The specifications I have are as follows:

{Global Scope}
{Network Object}
- ByteBuffer ctor function
- ClientSocket ctor function
- ServerSocket ctor function

{Shell Object}
- print function (prints every argument passed separated by a space to stdout)
- read function (reads a file into a string and returns that string)
- load function (reads a file in, compiles and executes it)
- quit function (quits the system)
- version function (returns the JS engine version string)


{ByteBuffer Class}
- readByte(n) function (reads n individual bytes from the buffer, returns as an array of Integers, if n = undefined, returns only a single Integer)
- readWord(n) function
- readDWord(n) function
- readQWord(n) function (reads n QWords from the buffer, returns an array of Objects, with 'lowpart' and 'highpart', meaning the low and high dwords as javascript cannot intrinsically handle 64bit integers, this can also be implemented via an unsafe reinterpret_cast to fill a number value with the 64bit, however this is difficult to convert once in javascript so I opted for an object return like this)
- readFloat(n) function
- readDouble(n) function
- writeByte(b1,b2,...) function (writes b1, b2, .... to the buffer as individual bytes, returns 'this' for call chaining)
- writeWord(...) function
- writeDWord(...) function
- writeQWord(...) function
- writeFloat(...) function
- writeDouble(...) function
- rewind function (rewinds the internal buffer pointer to 0)
- forward function (forwards the internal buffer pointer to the furthest written position in the buffer)
- seek(pos) function (moves the internal pointer to the indicated position so long as it falls between where rewind and forward would get you)
- tell function (returns the current position of the pointer)
- size function (returns the total size of the buffer being used)
- cursize function (returns buf.forward().tell(), without moving the ptr)
- reset function (resets the buffers internal and max pointer back to 0)
- expand(n) function (increases the max pointer by n)
- resize(n) function (resizes the buffer to n bytes)

I'll update this post with the ClientSocket and ServerSocket classes later.

There are some oddities between the two, and both support async operations, and as I came to find out the hard way, you should never call your 'stop' function in an async callback, it deadlocks the entire app.

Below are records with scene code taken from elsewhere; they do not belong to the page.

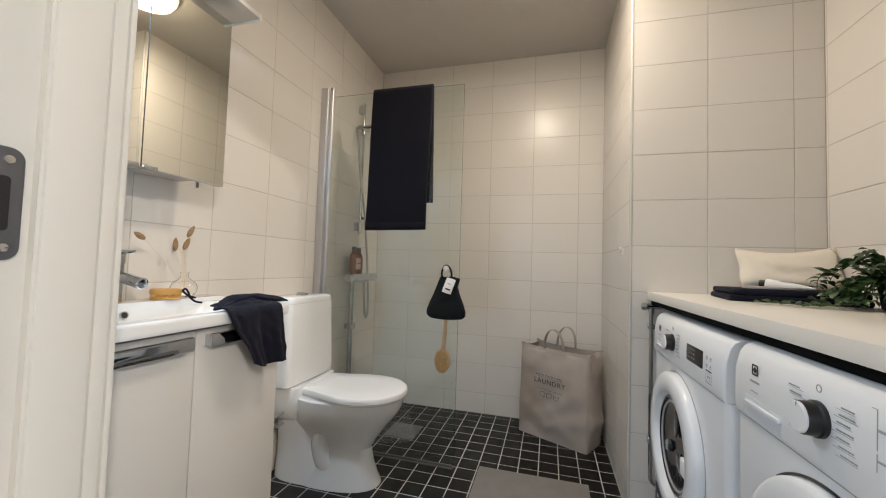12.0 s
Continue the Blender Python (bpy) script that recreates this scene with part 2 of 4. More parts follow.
def sheet(f, nu, nv, thick, both=True):
    """A cloth from f(u, v), with thickness along its normals."""
    P = [[Vector(f(i / nu, j / nv)) for i in range(nu + 1)] for j in range(nv + 1)]
    N = []
    for j in range(nv + 1):
        row = []
        for i in range(nu + 1):
            a = P[j][min(i + 1, nu)] - P[j][max(i - 1, 0)]
            b = P[min(j + 1, nv)][i] - P[max(j - 1, 0)][i]
            c = a.cross(b)
            row.append(c.normalized() if c.length > 1e-9 else Vector((0, 0, 1)))
        N.append(row)
    bm = bmesh.new()
    A = [[bm.verts.new(P[j][i] + N[j][i] * thick / 2) for i in range(nu + 1)] for j in range(nv + 1)]
    B = [[bm.verts.new(P[j][i] - N[j][i] * thick / 2) for i in range(nu + 1)] for j in range(nv + 1)]
    for j in range(nv):
        for i in range(nu):
            bm.faces.new((A[j][i], A[j][i + 1], A[j + 1][i + 1], A[j + 1][i]))
            bm.faces.new((B[j][i], B[j + 1][i], B[j + 1][i + 1], B[j][i + 1]))
    for i in range(nu):
        bm.faces.new((A[0][i], B[0][i], B[0][i + 1], A[0][i + 1]))
        bm.faces.new((A[nv][i], A[nv][i + 1], B[nv][i + 1], B[nv][i]))
    for j in range(nv):
        bm.faces.new((A[j][0], A[j + 1][0], B[j + 1][0], B[j][0]))
        bm.faces.new((A[j][nu], B[j][nu], B[j + 1][nu], A[j + 1][nu]))
    return bm


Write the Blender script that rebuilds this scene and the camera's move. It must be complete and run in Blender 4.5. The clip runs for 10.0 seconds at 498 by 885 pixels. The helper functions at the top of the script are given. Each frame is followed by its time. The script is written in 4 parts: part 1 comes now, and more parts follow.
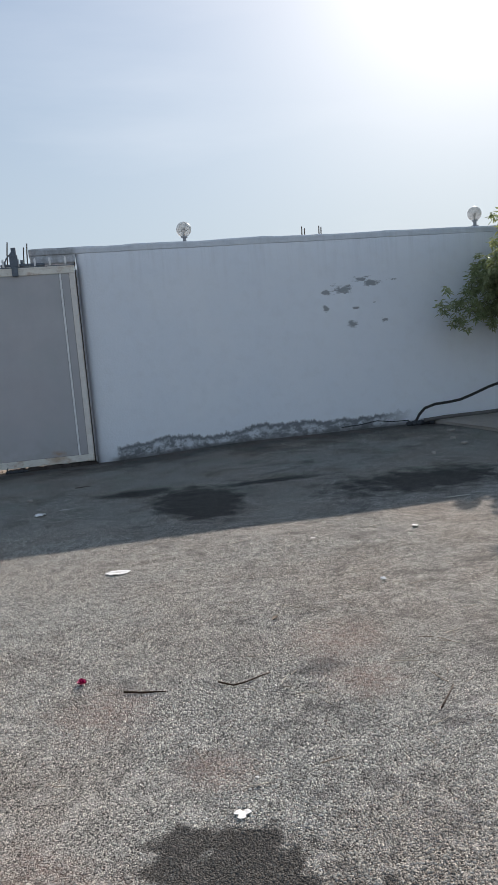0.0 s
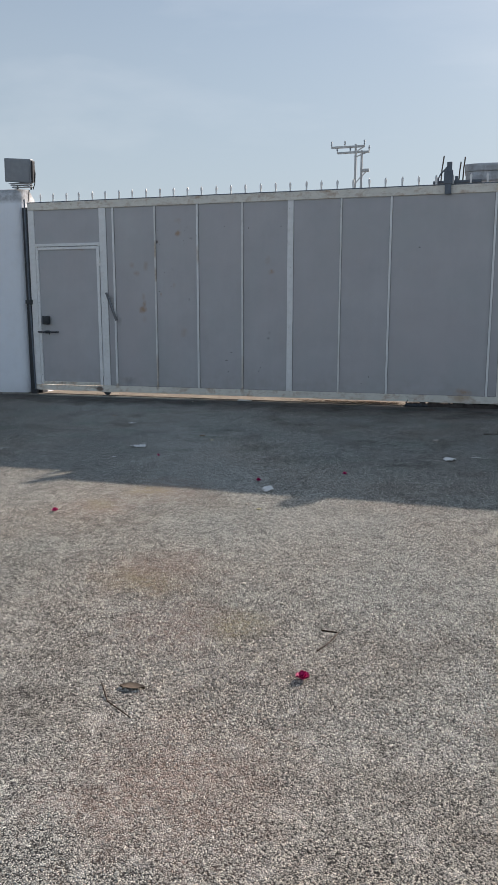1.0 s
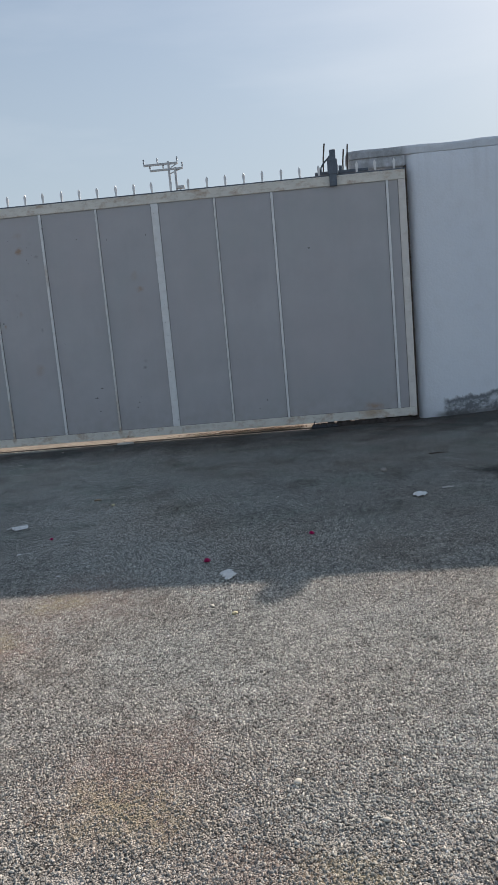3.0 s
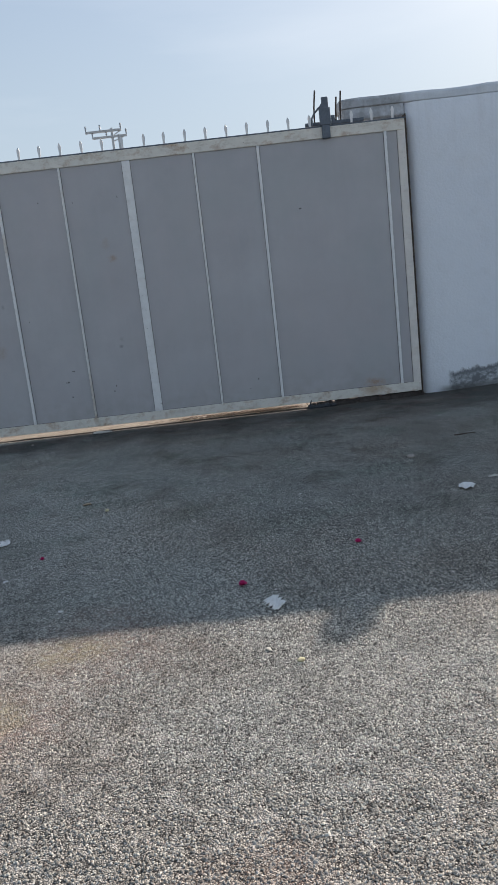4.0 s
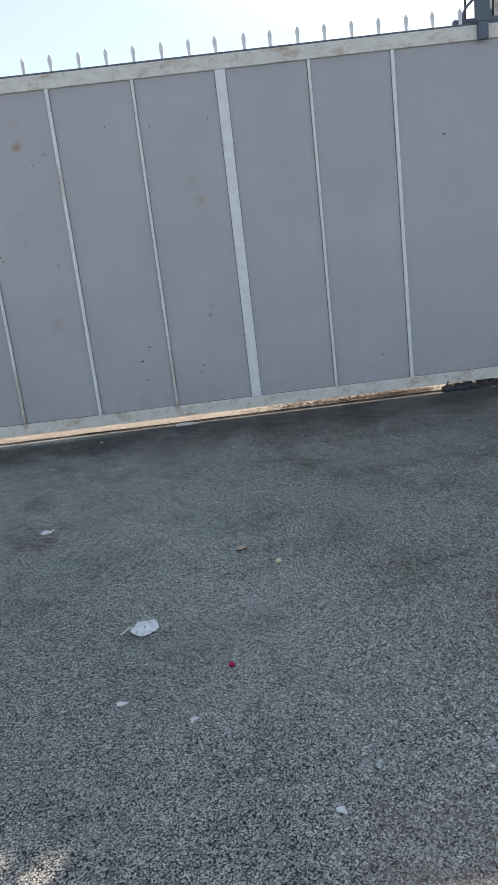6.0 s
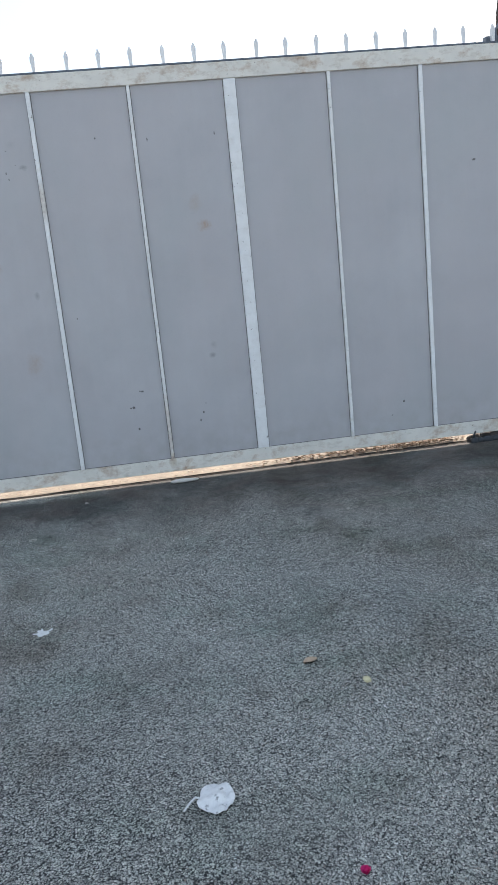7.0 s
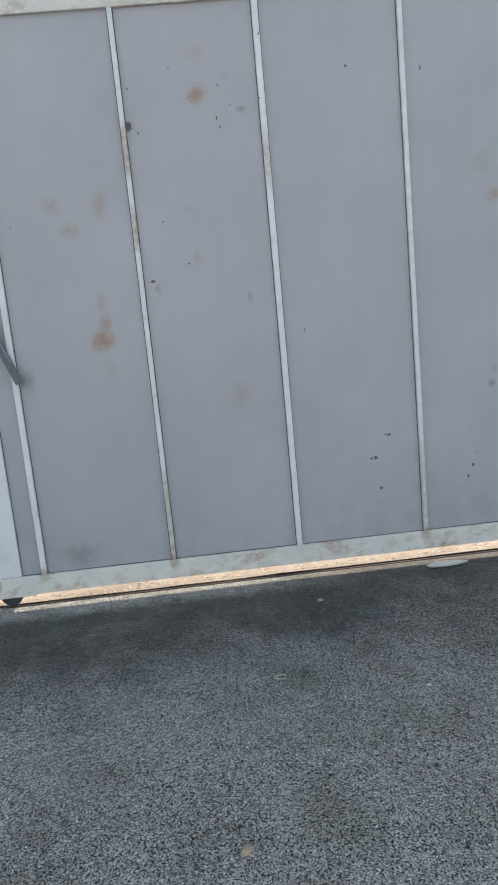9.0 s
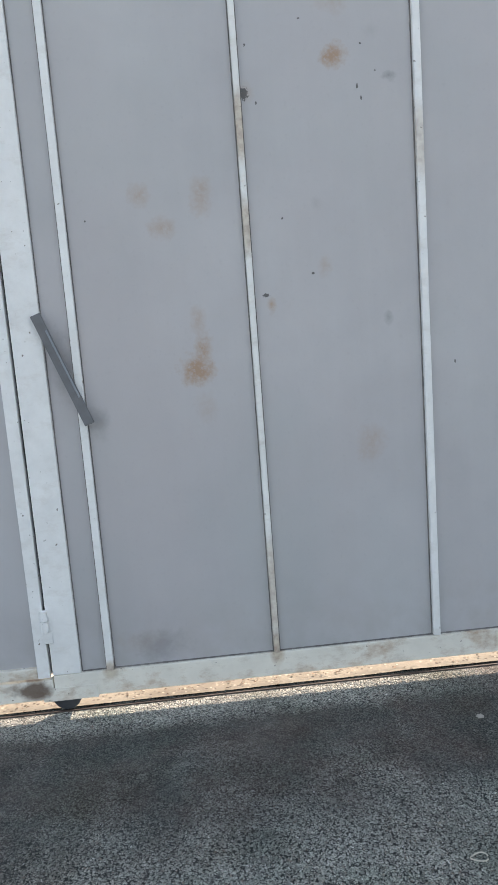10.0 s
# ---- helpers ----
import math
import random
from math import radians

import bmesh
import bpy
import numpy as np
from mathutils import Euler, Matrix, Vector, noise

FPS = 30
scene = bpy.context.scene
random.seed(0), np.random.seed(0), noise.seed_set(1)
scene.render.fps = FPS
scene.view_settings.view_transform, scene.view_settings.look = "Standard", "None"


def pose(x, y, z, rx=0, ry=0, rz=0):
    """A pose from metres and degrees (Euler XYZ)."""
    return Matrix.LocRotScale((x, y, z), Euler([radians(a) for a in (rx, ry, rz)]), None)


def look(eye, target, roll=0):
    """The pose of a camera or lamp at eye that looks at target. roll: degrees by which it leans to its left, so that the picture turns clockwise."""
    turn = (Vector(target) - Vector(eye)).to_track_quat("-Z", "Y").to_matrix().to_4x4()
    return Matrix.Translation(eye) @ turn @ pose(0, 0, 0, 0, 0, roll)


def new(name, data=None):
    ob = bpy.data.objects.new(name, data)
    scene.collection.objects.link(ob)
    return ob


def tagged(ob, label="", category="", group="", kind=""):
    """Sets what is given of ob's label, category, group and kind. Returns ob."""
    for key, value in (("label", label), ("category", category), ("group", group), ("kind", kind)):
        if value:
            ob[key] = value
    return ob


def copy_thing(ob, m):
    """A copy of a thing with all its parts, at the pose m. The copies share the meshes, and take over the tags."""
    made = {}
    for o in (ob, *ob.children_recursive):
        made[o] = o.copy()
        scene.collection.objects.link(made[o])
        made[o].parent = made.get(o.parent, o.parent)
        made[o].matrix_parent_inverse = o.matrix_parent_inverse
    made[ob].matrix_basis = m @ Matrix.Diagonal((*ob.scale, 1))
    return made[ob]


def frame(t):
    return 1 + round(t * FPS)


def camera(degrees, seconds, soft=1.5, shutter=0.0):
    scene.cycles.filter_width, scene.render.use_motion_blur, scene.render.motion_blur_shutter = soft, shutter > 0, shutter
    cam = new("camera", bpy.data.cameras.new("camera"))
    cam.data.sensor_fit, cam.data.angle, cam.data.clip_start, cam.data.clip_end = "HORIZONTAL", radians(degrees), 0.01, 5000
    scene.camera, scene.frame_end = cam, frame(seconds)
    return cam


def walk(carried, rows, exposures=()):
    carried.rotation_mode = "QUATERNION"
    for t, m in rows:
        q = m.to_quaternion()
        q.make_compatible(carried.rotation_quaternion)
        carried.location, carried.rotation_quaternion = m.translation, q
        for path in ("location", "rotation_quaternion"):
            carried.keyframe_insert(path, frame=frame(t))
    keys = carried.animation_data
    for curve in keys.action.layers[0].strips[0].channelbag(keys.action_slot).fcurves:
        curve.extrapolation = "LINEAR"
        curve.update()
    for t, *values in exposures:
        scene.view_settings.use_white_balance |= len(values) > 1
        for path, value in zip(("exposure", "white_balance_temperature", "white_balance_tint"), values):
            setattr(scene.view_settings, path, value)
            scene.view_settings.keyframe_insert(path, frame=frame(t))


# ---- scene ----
cam = camera(36.8, 10.0)
PATH = [
    (0, (2.979, -11.429, 1.388), (3.382, -9.482, 1.171), -4.9),
    (0.1, (2.923, -11.326, 1.374), (3.158, -9.36, 1.094), -4.0),
    (0.2, (2.868, -11.235, 1.342), (2.959, -9.263, 1.019), -2.1),
    (0.3, (2.829, -11.118, 1.349), (2.788, -9.151, 0.989), -0.8),
    (0.4, (2.785, -11.033, 1.324), (2.621, -9.075, 0.951), 0.4),
    (0.5, (2.704, -10.93, 1.343), (2.43, -8.986, 0.959), 1.8),
    (0.6, (2.67, -10.85, 1.37), (2.287, -8.926, 0.982), 1.8),
    (0.7, (2.623, -10.806, 1.364), (2.154, -8.9, 0.982), 1.8),
    (0.8, (2.578, -10.733, 1.38), (2.046, -8.842, 1.003), 1.3),
    (1, (2.46, -10.645, 1.367), (1.915, -8.753, 1.018), 0.0),
    (1.2, (2.382, -10.51, 1.372), (1.989, -8.575, 1.059), -1.5),
    (1.3, (2.373, -10.453, 1.385), (2.096, -8.495, 1.089), -2.3),
    (1.5, (2.338, -10.338, 1.38), (2.27, -8.357, 1.107), -3.2),
    (1.7, (2.251, -10.156, 1.373), (2.208, -8.175, 1.096), -3.0),
    (1.8, (2.165, -10.068, 1.36), (2.061, -8.09, 1.083), -2.7),
    (2, (2.006, -9.921, 1.37), (1.733, -7.96, 1.088), -3.4),
    (2.3, (1.781, -9.743, 1.391), (1.407, -7.8, 1.099), -6.1),
    (2.5, (1.659, -9.637, 1.393), (1.37, -7.68, 1.102), -6.3),
    (2.7, (1.587, -9.463, 1.383), (1.442, -7.492, 1.08), -5.2),
    (3, (1.43, -9.168, 1.393), (1.311, -7.197, 1.077), -5.1),
    (3.2, (1.306, -9.018, 1.408), (1.092, -7.055, 1.091), -6.4),
    (4.3, (0.767, -8.093, 1.423), (0.826, -6.137, 1.008), -6.6),
    (4.5, (0.622, -7.944, 1.4), (0.653, -5.984, 1.006), -8.0),
    (4.7, (0.51, -7.756, 1.416), (0.637, -5.8, 1.017), -9.6),
    (5, (0.385, -7.569, 1.423), (0.687, -5.631, 1.033), -10.8),
    (5.2, (0.271, -7.333, 1.439), (0.504, -5.381, 1.069), -9.2),
    (5.5, (0.052, -7.076, 1.474), (0.098, -5.117, 1.074), -7.9),
    (5.7, (-0.082, -6.865, 1.474), (-0.07, -4.928, 0.975), -7.4),
    (6.8, (-0.629, -5.809, 1.473), (-0.438, -3.871, 1.02), -5.1),
    (7, (-0.73, -5.646, 1.491), (-0.518, -3.704, 1.066), -5.7),
    (7.2, (-0.808, -5.48, 1.46), (-0.561, -3.538, 1.051), -5.2),
    (7.5, (-0.967, -5.145, 1.49), (-0.741, -3.2, 1.086), -4.1),
    (7.7, (-1.101, -4.97, 1.482), (-0.936, -3.017, 1.084), -3.7),
    (8, (-1.329, -4.709, 1.497), (-1.189, -2.76, 1.07), -4.6),
    (8.2, (-1.406, -4.557, 1.484), (-1.176, -2.614, 1.069), -5.0),
    (8.5, (-1.495, -4.259, 1.47), (-1.073, -2.343, 1.083), -4.7),
    (8.7, (-1.605, -4.045, 1.488), (-1.293, -2.103, 1.128), -4.1),
    (9, (-1.827, -3.782, 1.511), (-1.717, -1.821, 1.134), -5.5),
    (9.2, (-1.961, -3.61, 1.502), (-1.81, -1.653, 1.121), -5.8),
    (9.5, (-2.109, -3.367, 1.475), (-1.738, -1.435, 1.11), -5.0),
    (9.7, (-2.178, -3.122, 1.515), (-1.806, -1.189, 1.16), -3.8),
    (10, (-2.318, -2.871, 1.555), (-2.181, -0.902, 1.228), -4.3),
]
walk(cam, [(t, look(eye, target, roll)) for t, eye, target, roll in PATH],
     exposures=((0.0, 0.13, 6420, 10), (1.0, 0.12, 6600, 10), (2.0, -0.02, 6500, 10), (3.2, 0.1, 6500, 10), (5.0, 0.5, 6500, 10), (7.0, 1.22, 6650, 10), (8.0, 1.36, 6750, 10), (9.0, 1.25, 6900, 10), (9.5, 1.42, 6950, 10), (10.0, 1.4, 7050, 10)))

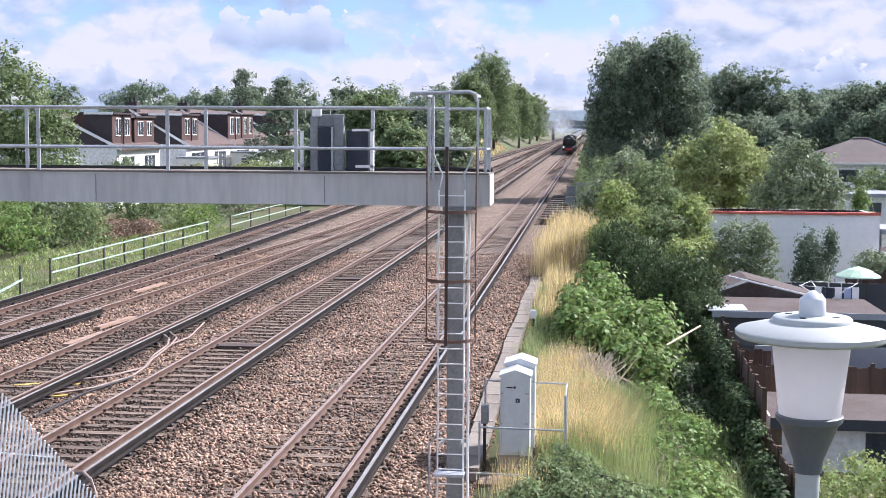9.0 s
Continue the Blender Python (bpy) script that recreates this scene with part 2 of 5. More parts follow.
def ballast_mat():
    m = bpy.data.materials.new("ballast")
    m.use_nodes = True
    nt = m.node_tree
    n, ln = nt.nodes.new, nt.links.new
    bsdf = nt.nodes["Principled BSDF"]
    co = n("ShaderNodeTexCoord").outputs["Object"]
    v = n("ShaderNodeTexVoronoi")
    v.inputs["Scale"].default_value = 17
    ln(co, v.inputs["Vector"])
    sep = n("ShaderNodeSeparateColor")
    ln(v.outputs["Color"], sep.inputs[0])
    r = n("ShaderNodeValToRGB")
    e = r.color_ramp.elements
    e[0].position, e[0].color = 0.0, (0.05, 0.036, 0.028, 1)
    e[1].position, e[1].color = 1.0, (0.42, 0.32, 0.235, 1)
    e.new(0.45).color = (0.165, 0.118, 0.086, 1)
    ln(sep.outputs[0], r.inputs[0])
    big = n("ShaderNodeTexNoise")
    big.inputs["Scale"].default_value, big.inputs["Detail"].default_value = 0.55, 5
    ln(co, big.inputs["Vector"])
    mr = n("ShaderNodeMapRange")
    mr.inputs[1].default_value, mr.inputs[2].default_value = 0.3, 0.7
    mr.inputs[3].default_value, mr.inputs[4].default_value = 0.68, 1.14
    ln(big.outputs[0], mr.inputs[0])
    h = n("ShaderNodeHueSaturation")
    ln(mr.outputs[0], h.inputs["Value"])
    ln(r.outputs[0], h.inputs["Color"])
    ln(h.outputs[0], bsdf.inputs["Base Color"])
    bsdf.inputs["Roughness"].default_value = 0.9
    bp = n("ShaderNodeBump")
    bp.inputs["Strength"].default_value, bp.inputs["Distance"].default_value = 1.0, 0.05
    bp.invert = True
    ln(v.outputs["Distance"], bp.inputs["Height"])
    ln(bp.outputs[0], bsdf.inputs["Normal"])
    return m


M_BALLAST = soiled(ballast_mat())
M_STONE = mat("stones", (0.205, 0.135, 0.097), (0.35, 0.245, 0.178), 0.9, island=0.85, bump=0.3, scale=0.5, c3=(0.42, 0.285, 0.195))
soiled(M_STONE)
M_EARTH = mat("earth", (0.10, 0.085, 0.045), (0.07, 0.10, 0.03), 0.95, scale=0.35, fine=8, bump=0.6, bscale=12)
M_RAIL = mat("rail_rust", (0.10, 0.06, 0.045), (0.15, 0.095, 0.072), 0.7, 0.2, scale=2, fine=60)
M_HEAD = mat("rail_head", (0.33, 0.255, 0.225), (0.26, 0.2, 0.175), 0.5, 0.25, scale=1.2, fine=30, bump=0.05)
M_COND = mat("conductor_side", (0.018, 0.016, 0.016), (0.032, 0.027, 0.025), 0.85, spec=0.12)
M_CONDTOP = mat("conductor_top", (0.33, 0.315, 0.305), (0.25, 0.24, 0.235), 0.55, 0.2, bump=0.03)
M_SLEEPER = mat("sleeper", (0.12, 0.087, 0.065), (0.19, 0.143, 0.11), 0.85, rnd=0.3, scale=2.5, bump=0.4, bscale=25)
M_CLIP = mat("clip_iron", (0.06, 0.045, 0.038), (0.09, 0.065, 0.055), 0.85)
M_GALV = mat("galvanised", (0.5, 0.52, 0.54), (0.42, 0.44, 0.46), 0.5, 0.35, scale=1.6, fine=25, bump=0.06)
M_BEAM = mat("beam_steel", (0.58, 0.57, 0.55), (0.47, 0.465, 0.45), 0.6, 0.05, scale=1.7, fine=14, bump=0.03, streak=0.12, c3=(0.36, 0.35, 0.335), grain=0.08)
M_COLUMN = mat("column_steel", (0.2, 0.205, 0.205), (0.27, 0.275, 0.275), 0.55, 0.3, scale=2, fine=25, bump=0.08)
M_RUST = mat("rusty_strap", (0.12, 0.06, 0.045), (0.2, 0.12, 0.09), 0.75, 0.1)
M_DARKRED = mat("cable_duct", (0.055, 0.03, 0.03), (0.08, 0.05, 0.045), 0.6)
M_BLACK = mat("black_rubber", (0.012, 0.012, 0.014), (0.025, 0.024, 0.024), 0.6)
M_CONC = mat("concrete", (0.25, 0.215, 0.18), (0.18, 0.155, 0.13), 0.9, scale=1.5, fine=30, bump=0.3, rnd=0.15)
M_CASE = mat("case_paint", (0.62, 0.645, 0.66), (0.58, 0.605, 0.62), 0.45, scale=2.5, fine=12, bump=0.02, grain=0.05)
M_WHITE = mat("white_paint", (0.88, 0.88, 0.87), (0.84, 0.84, 0.83), 0.6, scale=0.5, fine=4, bump=0.02, grain=0.04)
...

That was a fun one to debug, and it really made me feel like an idiot. I wrap calls to JS callbacks now with setting a bool in the object to true (in_async to be precise), then in 'stop' i check if that flag is set, if so I throw a javascript exception to prevent its usage.

If I ever had time to do something like that I'll do it for sure, thanks for that more than interesting post, once again. :)

I'm in support just because you mentioned Lisp.

I know this is grave digging , but i fell in love with the ideal. Would you mind explaining it a bit further, so that i can make a emulator base, based off of this.